#### REQUIRED TASK
Copy, from the entries below, each line where the word "Blender" can be found.

#### RECORDS FOR PROCESSING
━━━━━━━━━━
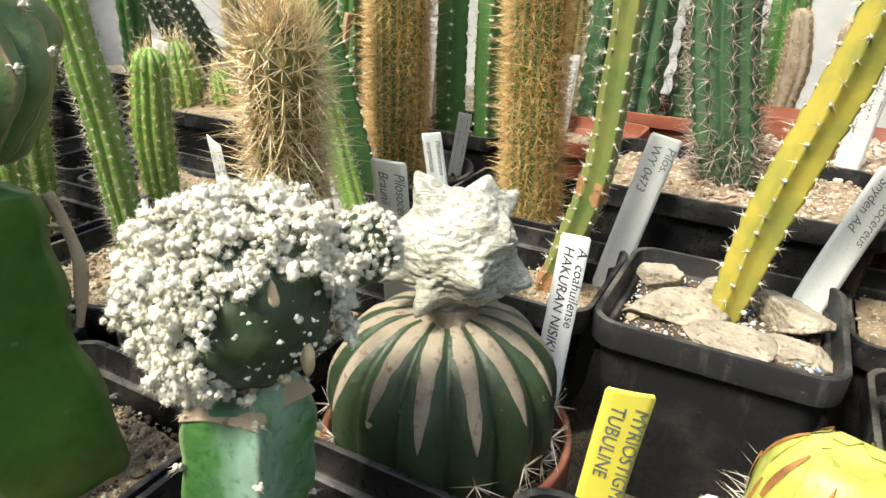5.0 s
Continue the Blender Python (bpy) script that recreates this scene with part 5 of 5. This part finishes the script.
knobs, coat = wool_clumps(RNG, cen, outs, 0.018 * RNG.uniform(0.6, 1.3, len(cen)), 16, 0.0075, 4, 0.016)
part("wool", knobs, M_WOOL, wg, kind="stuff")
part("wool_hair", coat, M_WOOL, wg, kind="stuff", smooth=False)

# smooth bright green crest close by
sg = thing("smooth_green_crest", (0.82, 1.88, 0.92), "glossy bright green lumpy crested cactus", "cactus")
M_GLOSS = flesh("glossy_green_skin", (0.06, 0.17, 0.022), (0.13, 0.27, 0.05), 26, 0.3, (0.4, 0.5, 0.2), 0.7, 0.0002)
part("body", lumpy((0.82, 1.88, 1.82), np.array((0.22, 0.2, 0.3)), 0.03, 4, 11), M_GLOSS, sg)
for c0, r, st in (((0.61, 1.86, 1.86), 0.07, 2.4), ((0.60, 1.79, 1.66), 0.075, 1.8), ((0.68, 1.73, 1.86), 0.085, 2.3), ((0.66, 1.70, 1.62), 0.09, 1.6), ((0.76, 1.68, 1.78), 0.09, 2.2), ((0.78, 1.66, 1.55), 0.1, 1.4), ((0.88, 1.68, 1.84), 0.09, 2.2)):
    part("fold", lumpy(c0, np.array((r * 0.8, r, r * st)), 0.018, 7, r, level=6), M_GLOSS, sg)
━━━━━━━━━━
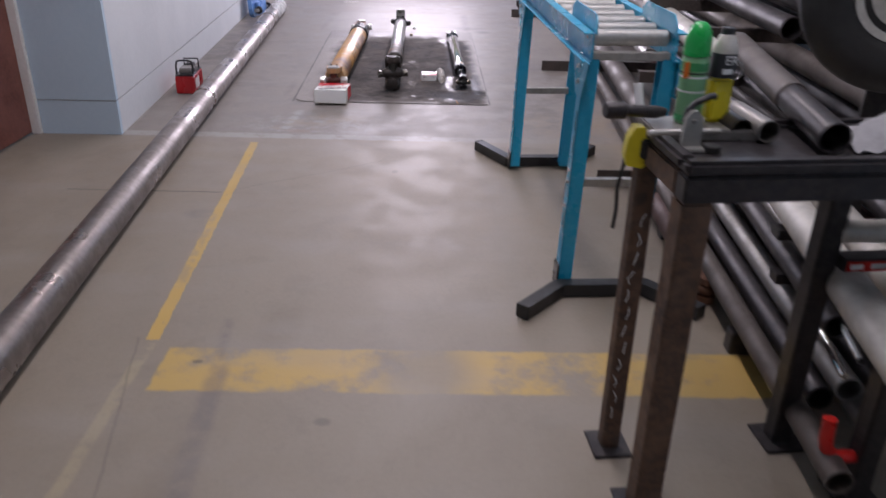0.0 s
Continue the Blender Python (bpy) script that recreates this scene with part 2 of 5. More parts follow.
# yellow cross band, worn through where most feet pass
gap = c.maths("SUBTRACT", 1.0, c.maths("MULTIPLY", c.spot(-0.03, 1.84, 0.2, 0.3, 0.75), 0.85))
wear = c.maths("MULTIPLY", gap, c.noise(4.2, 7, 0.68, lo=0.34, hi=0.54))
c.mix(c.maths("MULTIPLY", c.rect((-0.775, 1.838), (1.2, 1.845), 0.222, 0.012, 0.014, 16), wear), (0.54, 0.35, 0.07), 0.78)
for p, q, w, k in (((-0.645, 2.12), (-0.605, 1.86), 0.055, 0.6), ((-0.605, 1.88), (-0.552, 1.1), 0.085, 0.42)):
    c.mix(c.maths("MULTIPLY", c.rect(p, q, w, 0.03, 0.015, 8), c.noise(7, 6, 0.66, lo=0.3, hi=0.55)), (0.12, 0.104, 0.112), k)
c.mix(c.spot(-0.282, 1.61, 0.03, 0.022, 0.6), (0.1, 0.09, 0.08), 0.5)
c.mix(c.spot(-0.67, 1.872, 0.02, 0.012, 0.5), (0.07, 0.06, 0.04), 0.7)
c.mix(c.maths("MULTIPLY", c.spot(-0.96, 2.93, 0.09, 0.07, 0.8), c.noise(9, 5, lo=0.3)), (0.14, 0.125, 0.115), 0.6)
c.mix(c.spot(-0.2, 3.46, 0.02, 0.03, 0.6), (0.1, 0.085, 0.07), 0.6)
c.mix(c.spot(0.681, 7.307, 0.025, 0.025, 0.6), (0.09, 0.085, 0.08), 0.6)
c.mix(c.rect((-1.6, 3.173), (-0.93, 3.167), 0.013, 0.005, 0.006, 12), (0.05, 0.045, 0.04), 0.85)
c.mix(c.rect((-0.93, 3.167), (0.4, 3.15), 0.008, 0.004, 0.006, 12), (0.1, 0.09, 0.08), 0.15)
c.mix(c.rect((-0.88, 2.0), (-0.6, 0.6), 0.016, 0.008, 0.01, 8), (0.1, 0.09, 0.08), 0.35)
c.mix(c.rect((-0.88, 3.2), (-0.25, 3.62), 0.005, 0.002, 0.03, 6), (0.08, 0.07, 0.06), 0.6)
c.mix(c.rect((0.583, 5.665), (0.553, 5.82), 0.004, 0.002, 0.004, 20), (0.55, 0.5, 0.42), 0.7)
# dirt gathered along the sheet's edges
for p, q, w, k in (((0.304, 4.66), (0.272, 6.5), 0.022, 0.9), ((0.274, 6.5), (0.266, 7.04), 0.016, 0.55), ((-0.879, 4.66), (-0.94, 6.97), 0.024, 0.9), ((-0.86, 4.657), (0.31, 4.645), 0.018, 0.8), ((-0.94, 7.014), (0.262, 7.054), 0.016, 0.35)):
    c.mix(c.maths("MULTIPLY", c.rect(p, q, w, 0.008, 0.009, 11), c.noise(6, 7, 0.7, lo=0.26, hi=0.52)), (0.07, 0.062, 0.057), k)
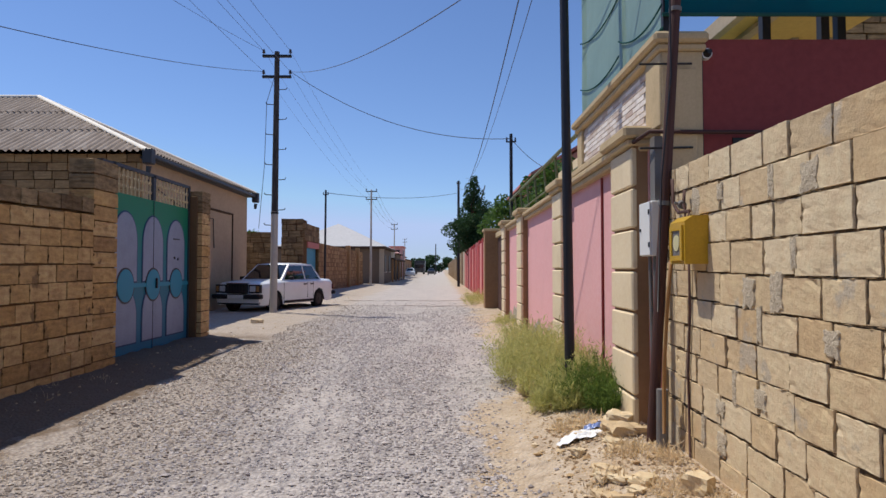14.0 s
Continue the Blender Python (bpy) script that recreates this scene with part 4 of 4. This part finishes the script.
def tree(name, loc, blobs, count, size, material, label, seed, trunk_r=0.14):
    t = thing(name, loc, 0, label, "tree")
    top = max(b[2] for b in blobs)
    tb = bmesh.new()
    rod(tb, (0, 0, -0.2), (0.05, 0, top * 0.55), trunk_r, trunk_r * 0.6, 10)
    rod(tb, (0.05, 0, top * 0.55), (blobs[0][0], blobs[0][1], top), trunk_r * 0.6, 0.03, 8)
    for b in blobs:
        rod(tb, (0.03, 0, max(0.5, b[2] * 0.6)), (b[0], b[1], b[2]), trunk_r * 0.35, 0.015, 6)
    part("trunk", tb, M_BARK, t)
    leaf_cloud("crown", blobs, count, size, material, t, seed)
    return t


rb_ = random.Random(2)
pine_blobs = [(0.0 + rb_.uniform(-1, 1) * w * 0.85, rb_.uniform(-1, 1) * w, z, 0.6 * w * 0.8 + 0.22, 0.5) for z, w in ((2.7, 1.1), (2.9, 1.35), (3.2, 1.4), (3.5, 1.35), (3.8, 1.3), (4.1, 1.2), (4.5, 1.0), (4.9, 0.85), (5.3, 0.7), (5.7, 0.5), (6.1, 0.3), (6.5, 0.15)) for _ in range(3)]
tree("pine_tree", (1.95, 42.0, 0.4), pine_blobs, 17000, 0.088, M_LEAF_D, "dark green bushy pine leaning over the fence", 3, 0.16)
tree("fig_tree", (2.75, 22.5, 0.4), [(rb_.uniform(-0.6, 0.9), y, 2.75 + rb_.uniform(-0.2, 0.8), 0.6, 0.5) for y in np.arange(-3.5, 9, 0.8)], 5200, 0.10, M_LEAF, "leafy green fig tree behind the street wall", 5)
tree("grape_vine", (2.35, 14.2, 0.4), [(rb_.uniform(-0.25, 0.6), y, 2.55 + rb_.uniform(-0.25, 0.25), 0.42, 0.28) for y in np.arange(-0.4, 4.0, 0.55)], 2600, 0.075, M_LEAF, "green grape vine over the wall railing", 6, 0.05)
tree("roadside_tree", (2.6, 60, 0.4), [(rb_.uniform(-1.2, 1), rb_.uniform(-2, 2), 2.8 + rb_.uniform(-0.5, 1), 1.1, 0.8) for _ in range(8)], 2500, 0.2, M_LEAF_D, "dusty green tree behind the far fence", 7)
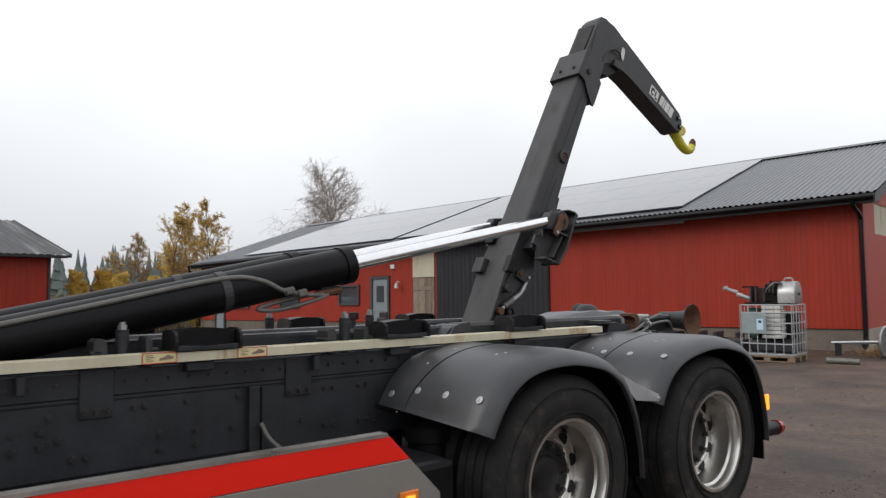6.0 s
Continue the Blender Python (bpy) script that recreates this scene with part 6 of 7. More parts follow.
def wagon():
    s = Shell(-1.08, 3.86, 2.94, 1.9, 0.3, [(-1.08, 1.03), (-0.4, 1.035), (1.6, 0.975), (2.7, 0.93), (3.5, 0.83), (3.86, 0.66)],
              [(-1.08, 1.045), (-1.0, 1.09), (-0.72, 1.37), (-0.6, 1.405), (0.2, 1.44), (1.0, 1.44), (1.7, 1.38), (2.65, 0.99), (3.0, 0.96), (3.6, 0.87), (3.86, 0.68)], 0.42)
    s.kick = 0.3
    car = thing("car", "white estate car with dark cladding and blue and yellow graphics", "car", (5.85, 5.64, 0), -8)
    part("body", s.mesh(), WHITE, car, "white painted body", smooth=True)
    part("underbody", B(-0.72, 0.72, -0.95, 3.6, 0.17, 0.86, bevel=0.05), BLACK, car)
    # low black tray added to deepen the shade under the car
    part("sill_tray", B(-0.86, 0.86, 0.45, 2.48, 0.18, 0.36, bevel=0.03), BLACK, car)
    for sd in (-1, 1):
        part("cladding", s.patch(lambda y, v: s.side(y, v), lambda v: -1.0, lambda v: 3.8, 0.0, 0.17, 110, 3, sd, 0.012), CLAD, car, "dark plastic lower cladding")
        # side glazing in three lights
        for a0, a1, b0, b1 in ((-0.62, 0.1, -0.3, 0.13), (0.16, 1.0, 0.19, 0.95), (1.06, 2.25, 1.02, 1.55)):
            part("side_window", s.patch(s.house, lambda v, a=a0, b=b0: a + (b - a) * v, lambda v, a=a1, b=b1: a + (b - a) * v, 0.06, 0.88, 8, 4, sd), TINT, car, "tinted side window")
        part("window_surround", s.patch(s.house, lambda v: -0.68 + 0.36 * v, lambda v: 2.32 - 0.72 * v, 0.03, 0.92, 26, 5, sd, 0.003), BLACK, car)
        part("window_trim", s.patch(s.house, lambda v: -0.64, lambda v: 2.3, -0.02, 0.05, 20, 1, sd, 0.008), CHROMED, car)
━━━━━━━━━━
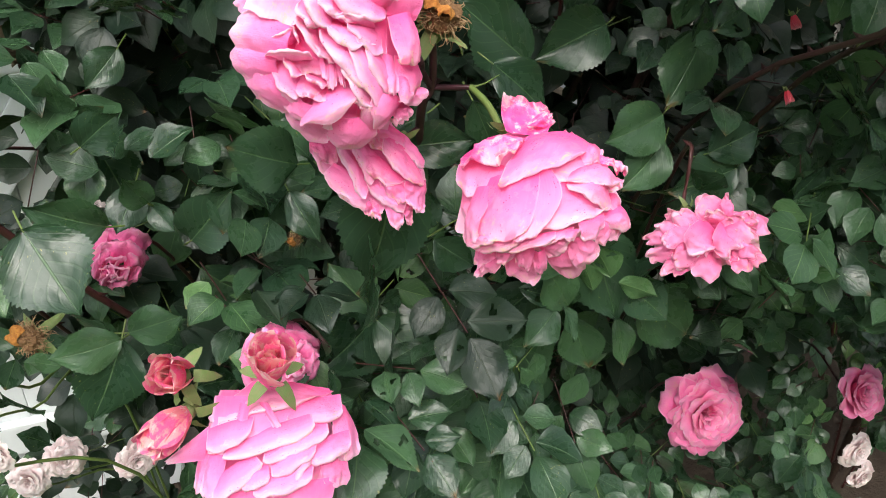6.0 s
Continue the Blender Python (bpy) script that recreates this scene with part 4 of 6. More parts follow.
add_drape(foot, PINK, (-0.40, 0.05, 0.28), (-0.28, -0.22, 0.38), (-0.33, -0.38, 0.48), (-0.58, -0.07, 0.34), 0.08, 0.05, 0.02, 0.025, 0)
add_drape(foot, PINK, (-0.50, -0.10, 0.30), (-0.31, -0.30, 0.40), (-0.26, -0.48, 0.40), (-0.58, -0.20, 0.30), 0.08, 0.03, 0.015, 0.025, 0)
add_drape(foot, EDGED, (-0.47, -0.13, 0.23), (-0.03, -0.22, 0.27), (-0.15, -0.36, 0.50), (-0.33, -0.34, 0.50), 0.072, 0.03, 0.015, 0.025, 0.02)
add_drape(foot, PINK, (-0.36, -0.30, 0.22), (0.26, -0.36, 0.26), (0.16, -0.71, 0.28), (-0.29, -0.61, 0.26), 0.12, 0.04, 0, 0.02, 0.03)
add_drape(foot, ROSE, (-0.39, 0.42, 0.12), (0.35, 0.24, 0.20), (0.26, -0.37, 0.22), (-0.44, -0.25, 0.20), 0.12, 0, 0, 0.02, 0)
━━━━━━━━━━
#### ANSWER TO THE PROBLEM
Continue the Blender Python (bpy) script that recreates this scene with part 5 of 5. This part finishes the script.
Continue the Blender Python (bpy) script that recreates this scene with part 2 of 5. More parts follow.
Continue the Blender Python (bpy) script that recreates this scene with part 4 of 4. This part finishes the script.
Continue the Blender Python (bpy) script that recreates this scene with part 6 of 7. More parts follow.
Continue the Blender Python (bpy) script that recreates this scene with part 4 of 6. More parts follow.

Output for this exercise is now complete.